▶ [TASK TO CARRY OUT]: Below is a listing. Quote from it, exactly, the lines from the one containing "carried.location, carried.rotation_quaternion = m.translation, q" down to the one containing "scene.view_settings.keyframe_insert(path, frame=frame(t))", both ends included, and nothing else.

(Scripts that build animated scenes)
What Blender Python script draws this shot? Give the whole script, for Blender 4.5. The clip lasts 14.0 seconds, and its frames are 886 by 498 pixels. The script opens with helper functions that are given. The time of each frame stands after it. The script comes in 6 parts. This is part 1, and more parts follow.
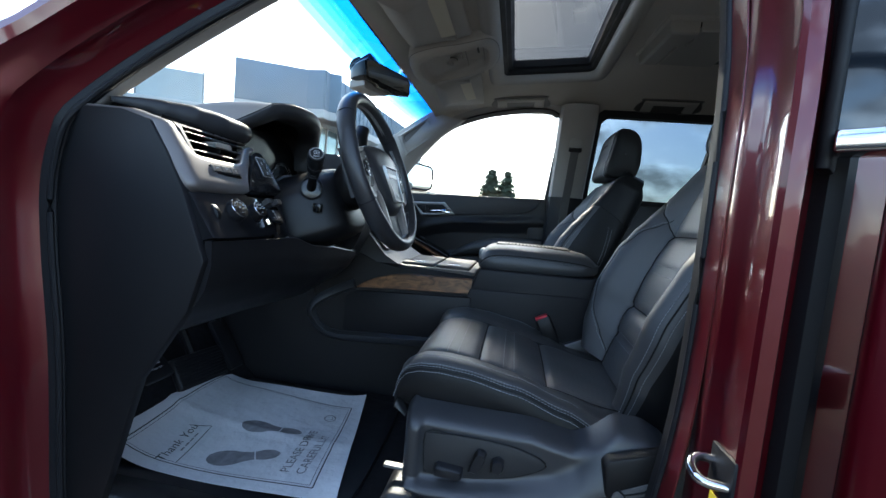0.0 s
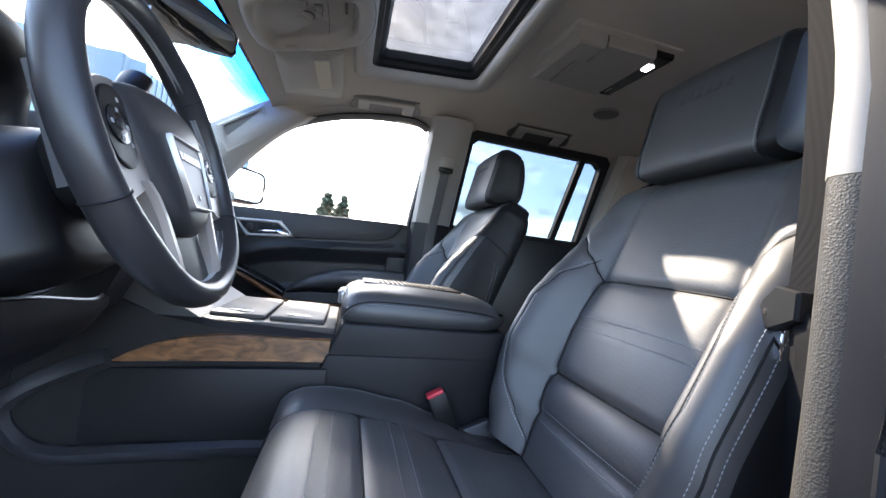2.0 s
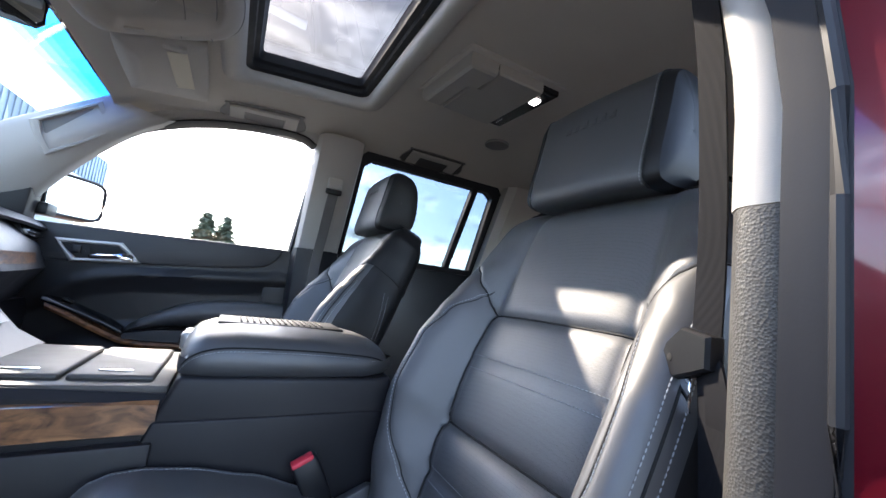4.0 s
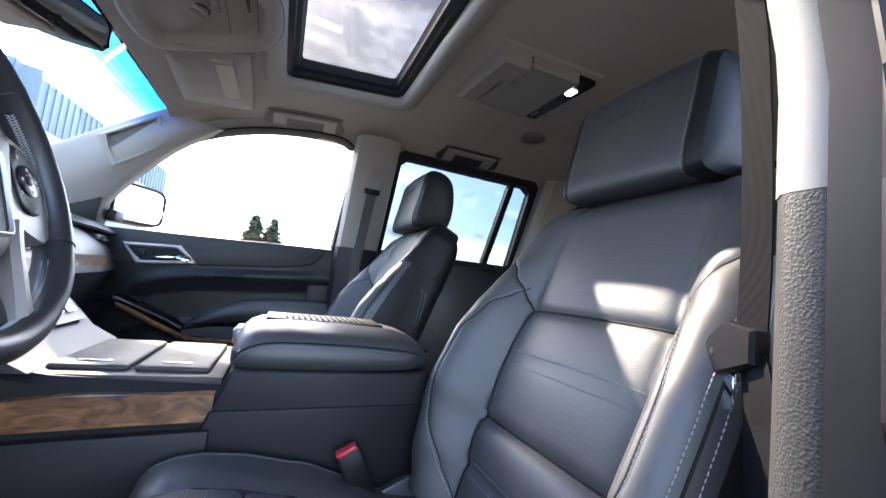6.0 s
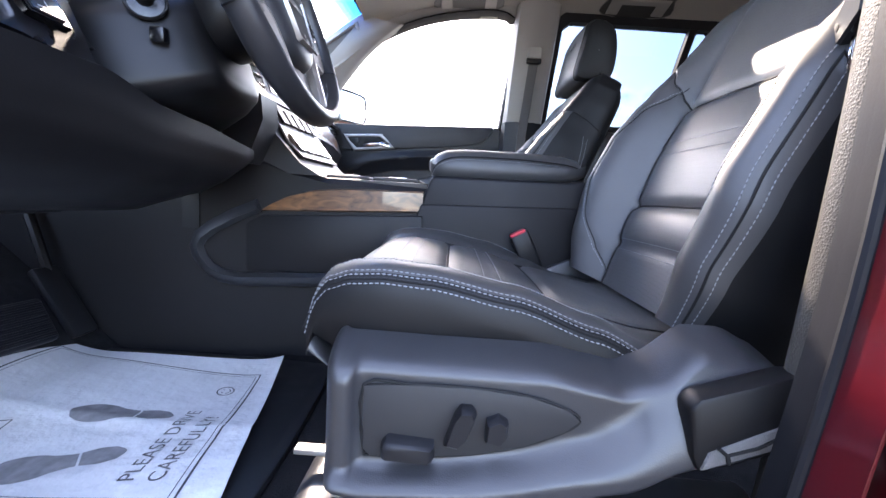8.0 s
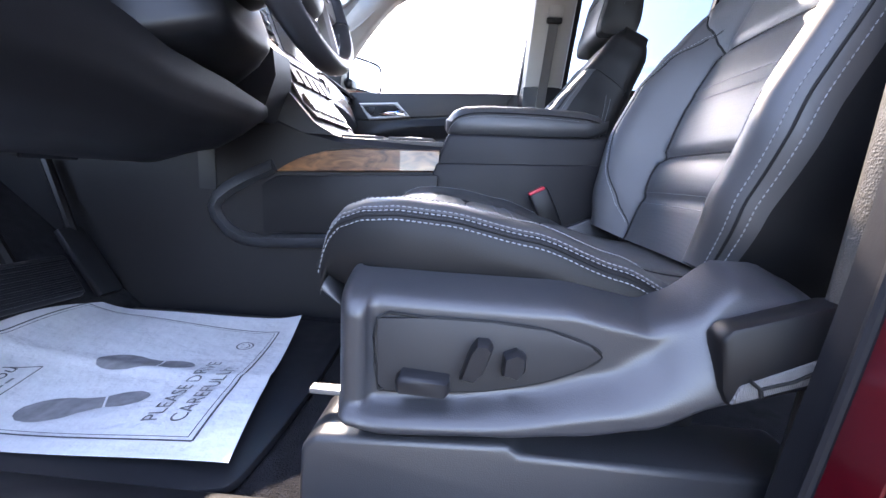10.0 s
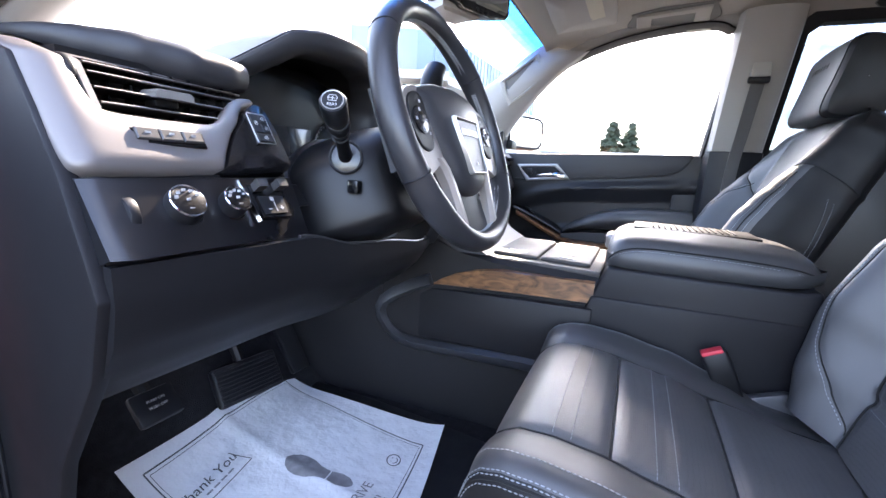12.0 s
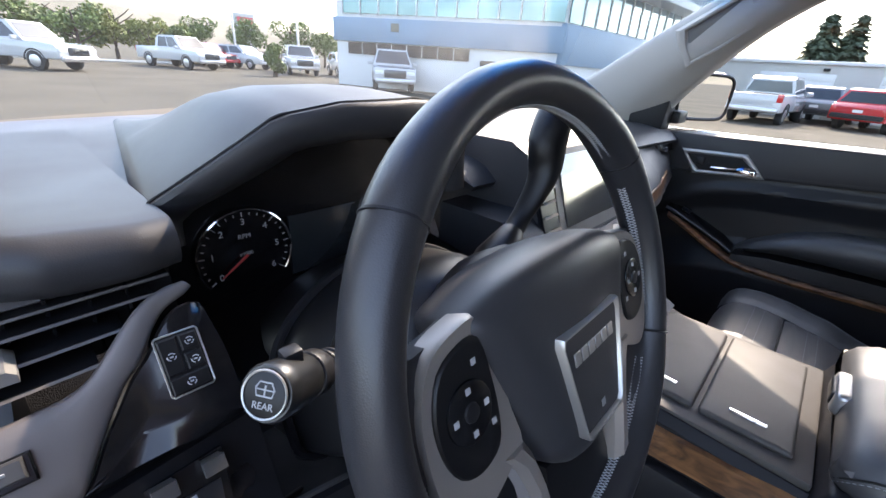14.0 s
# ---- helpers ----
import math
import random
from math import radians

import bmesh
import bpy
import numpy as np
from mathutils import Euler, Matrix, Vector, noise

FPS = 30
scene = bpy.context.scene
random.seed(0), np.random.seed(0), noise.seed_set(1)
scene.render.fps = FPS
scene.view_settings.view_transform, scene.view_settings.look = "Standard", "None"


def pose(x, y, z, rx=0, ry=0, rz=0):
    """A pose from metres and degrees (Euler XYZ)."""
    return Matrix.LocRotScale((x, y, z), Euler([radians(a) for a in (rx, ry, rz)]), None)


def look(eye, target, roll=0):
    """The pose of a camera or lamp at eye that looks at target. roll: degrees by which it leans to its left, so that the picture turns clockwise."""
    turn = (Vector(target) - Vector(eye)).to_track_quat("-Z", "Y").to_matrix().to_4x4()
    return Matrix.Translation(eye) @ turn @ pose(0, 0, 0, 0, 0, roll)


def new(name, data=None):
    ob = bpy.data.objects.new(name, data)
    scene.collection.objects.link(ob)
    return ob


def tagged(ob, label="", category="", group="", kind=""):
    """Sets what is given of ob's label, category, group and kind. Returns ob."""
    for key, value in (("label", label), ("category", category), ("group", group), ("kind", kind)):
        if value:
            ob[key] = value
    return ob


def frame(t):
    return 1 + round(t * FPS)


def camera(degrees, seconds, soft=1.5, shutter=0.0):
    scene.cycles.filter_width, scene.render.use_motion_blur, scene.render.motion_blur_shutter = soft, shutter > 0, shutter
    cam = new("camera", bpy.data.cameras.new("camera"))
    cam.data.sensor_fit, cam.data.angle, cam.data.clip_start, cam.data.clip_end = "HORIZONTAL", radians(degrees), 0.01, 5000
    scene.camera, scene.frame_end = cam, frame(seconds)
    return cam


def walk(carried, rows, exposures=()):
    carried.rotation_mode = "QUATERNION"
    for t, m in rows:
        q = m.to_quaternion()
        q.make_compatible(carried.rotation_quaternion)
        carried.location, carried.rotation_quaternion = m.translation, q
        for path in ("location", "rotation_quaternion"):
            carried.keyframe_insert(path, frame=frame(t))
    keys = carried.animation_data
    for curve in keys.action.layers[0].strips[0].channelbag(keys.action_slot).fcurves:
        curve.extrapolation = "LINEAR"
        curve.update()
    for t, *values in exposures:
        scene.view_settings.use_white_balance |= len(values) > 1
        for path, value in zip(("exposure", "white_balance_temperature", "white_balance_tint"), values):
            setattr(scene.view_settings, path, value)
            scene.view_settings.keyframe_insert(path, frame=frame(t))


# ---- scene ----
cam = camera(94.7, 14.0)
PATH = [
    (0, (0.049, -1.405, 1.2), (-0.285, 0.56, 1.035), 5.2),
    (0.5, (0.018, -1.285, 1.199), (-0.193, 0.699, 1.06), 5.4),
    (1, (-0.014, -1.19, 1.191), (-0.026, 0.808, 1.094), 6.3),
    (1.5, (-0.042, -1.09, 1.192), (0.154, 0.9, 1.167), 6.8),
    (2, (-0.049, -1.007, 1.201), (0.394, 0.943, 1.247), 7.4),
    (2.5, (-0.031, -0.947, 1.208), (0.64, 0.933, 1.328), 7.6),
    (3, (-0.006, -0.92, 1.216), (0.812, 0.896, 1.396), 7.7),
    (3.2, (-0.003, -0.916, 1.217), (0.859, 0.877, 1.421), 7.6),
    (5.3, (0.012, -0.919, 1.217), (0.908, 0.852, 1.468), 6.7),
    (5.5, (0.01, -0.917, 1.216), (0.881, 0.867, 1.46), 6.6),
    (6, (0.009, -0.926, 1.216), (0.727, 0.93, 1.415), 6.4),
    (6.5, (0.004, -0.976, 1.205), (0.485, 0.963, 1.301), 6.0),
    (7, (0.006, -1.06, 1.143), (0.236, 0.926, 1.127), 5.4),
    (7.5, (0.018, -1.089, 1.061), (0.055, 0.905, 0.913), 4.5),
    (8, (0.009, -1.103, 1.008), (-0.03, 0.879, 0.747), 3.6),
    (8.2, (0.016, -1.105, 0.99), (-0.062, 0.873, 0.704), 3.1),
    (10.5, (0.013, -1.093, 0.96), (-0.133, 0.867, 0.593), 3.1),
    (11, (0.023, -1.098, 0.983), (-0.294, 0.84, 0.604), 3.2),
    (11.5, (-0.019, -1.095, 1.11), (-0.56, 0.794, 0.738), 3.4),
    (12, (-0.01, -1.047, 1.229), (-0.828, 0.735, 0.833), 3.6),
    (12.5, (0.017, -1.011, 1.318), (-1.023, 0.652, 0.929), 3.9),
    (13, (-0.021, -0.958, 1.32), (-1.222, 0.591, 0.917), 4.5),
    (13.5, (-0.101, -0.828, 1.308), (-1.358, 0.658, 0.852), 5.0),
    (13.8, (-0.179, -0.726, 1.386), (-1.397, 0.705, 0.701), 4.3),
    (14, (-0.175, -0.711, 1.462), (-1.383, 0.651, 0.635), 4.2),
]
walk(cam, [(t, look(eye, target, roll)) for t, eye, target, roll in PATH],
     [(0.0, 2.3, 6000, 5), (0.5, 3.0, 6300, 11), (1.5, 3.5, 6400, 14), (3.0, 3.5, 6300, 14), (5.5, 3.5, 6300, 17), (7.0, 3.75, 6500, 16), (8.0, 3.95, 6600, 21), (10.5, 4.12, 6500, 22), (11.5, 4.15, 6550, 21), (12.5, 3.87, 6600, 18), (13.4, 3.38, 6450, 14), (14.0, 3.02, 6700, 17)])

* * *

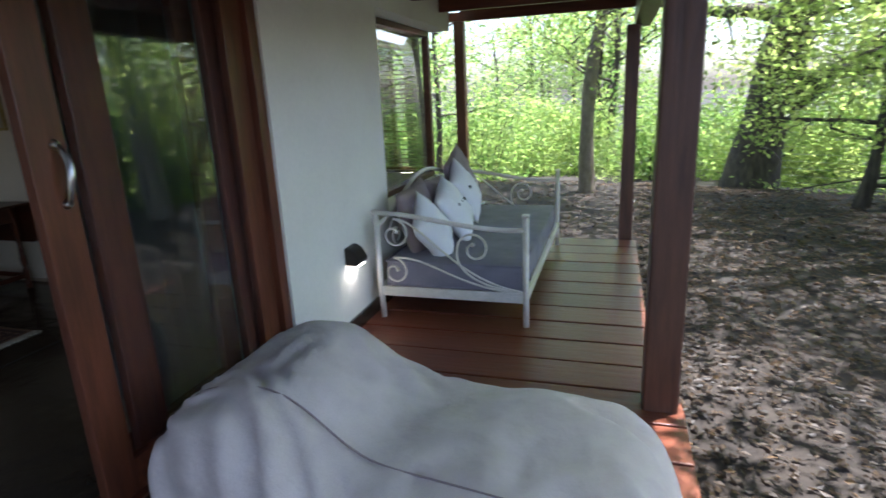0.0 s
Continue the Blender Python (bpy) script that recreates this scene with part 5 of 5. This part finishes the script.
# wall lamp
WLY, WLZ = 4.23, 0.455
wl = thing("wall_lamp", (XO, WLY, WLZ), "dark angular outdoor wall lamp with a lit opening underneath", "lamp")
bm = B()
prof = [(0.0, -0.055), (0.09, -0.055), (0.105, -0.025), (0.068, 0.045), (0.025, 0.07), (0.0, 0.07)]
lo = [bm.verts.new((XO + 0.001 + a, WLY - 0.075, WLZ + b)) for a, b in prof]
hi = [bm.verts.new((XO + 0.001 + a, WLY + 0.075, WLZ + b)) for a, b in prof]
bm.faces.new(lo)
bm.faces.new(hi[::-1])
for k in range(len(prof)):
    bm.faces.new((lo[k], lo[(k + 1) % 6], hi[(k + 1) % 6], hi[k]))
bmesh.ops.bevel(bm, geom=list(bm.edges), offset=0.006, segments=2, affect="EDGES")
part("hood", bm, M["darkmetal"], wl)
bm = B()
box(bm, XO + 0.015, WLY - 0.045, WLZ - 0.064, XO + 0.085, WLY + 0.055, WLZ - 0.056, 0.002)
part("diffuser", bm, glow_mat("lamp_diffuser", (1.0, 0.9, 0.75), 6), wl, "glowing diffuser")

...

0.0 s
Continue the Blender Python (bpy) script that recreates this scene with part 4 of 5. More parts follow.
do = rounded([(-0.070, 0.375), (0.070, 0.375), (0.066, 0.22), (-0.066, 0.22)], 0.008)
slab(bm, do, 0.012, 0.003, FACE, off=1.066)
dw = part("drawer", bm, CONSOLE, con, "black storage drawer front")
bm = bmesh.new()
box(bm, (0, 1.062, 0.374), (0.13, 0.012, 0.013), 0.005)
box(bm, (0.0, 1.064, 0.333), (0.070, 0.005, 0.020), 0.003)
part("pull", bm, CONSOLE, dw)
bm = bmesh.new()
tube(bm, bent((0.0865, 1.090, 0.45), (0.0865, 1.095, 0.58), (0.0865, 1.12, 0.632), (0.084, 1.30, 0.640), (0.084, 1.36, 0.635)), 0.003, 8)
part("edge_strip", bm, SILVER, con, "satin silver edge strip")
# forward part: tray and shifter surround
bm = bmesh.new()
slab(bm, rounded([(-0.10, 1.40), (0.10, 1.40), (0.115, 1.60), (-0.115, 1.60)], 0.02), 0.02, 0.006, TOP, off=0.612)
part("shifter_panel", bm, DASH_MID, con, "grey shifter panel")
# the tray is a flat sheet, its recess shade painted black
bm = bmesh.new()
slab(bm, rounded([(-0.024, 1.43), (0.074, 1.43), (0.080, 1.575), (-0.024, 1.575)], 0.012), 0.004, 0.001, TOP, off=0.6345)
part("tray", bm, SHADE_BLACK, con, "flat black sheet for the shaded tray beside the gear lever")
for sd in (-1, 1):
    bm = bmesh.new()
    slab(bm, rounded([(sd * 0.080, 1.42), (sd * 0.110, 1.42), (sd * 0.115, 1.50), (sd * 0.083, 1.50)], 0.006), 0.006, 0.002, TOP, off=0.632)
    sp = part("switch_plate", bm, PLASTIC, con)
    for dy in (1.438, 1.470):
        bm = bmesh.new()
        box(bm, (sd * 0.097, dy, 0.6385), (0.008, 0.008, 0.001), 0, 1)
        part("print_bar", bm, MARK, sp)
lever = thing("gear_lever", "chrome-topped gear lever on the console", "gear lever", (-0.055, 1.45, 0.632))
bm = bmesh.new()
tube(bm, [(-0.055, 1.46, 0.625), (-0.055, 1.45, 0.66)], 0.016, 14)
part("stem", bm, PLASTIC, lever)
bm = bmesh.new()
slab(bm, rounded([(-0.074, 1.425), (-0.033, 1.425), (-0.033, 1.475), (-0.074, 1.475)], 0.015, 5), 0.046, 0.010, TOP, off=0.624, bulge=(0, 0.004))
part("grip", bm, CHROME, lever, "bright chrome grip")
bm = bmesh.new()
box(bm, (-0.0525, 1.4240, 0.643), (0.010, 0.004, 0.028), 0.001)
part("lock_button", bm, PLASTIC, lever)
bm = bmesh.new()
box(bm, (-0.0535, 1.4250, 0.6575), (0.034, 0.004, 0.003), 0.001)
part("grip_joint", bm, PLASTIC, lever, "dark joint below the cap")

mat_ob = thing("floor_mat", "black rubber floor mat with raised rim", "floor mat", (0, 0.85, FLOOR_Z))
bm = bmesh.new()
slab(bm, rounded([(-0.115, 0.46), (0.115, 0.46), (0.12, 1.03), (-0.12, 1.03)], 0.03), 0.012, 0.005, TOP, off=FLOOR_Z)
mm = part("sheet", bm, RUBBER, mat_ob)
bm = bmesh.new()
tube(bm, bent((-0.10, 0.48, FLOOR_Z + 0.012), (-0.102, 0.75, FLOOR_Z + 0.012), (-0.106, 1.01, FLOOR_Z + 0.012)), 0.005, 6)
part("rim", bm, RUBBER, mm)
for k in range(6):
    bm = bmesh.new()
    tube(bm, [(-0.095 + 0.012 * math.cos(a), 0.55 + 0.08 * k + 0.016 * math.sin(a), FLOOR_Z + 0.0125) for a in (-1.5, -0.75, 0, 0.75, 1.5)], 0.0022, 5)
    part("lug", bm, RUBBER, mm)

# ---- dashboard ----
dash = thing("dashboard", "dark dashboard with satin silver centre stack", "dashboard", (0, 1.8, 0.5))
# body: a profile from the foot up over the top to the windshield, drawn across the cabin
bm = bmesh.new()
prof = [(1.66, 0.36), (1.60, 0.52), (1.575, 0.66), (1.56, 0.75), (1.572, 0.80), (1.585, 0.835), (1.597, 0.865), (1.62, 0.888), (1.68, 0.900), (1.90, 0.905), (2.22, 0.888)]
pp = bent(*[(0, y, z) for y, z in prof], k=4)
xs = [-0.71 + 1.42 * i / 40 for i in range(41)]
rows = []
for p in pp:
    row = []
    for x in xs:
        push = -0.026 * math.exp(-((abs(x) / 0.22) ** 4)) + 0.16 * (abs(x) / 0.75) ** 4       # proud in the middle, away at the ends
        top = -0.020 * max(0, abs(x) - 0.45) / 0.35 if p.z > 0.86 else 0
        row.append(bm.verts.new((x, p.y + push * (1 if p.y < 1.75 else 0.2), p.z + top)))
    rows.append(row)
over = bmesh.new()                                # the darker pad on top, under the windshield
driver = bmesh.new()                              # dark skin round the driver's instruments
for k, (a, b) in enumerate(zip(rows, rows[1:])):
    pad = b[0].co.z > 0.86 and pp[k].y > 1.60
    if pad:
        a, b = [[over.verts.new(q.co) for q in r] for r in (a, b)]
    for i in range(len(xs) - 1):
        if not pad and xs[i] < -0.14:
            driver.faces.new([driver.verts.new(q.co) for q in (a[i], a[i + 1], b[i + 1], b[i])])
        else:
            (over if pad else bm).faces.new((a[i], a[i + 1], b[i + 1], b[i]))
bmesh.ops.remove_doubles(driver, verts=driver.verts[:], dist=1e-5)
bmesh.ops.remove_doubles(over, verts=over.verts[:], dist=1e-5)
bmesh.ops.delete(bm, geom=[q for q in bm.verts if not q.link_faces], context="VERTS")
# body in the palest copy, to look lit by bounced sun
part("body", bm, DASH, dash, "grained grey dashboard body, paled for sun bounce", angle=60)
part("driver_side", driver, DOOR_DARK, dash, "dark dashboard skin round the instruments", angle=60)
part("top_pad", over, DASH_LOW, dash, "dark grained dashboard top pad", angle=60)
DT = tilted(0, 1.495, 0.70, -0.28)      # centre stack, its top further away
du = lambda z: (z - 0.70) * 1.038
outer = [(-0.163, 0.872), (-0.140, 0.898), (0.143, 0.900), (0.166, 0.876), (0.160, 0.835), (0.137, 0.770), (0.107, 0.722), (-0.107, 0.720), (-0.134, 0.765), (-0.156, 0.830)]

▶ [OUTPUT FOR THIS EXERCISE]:
        carried.location, carried.rotation_quaternion = m.translation, q
        for path in ("location", "rotation_quaternion"):
            carried.keyframe_insert(path, frame=frame(t))
    keys = carried.animation_data
    for curve in keys.action.layers[0].strips[0].channelbag(keys.action_slot).fcurves:
        curve.extrapolation = "LINEAR"
        curve.update()
    for t, *values in exposures:
        scene.view_settings.use_white_balance |= len(values) > 1
        for path, value in zip(("exposure", "white_balance_temperature", "white_balance_tint"), values):
            setattr(scene.view_settings, path, value)
            scene.view_settings.keyframe_insert(path, frame=frame(t))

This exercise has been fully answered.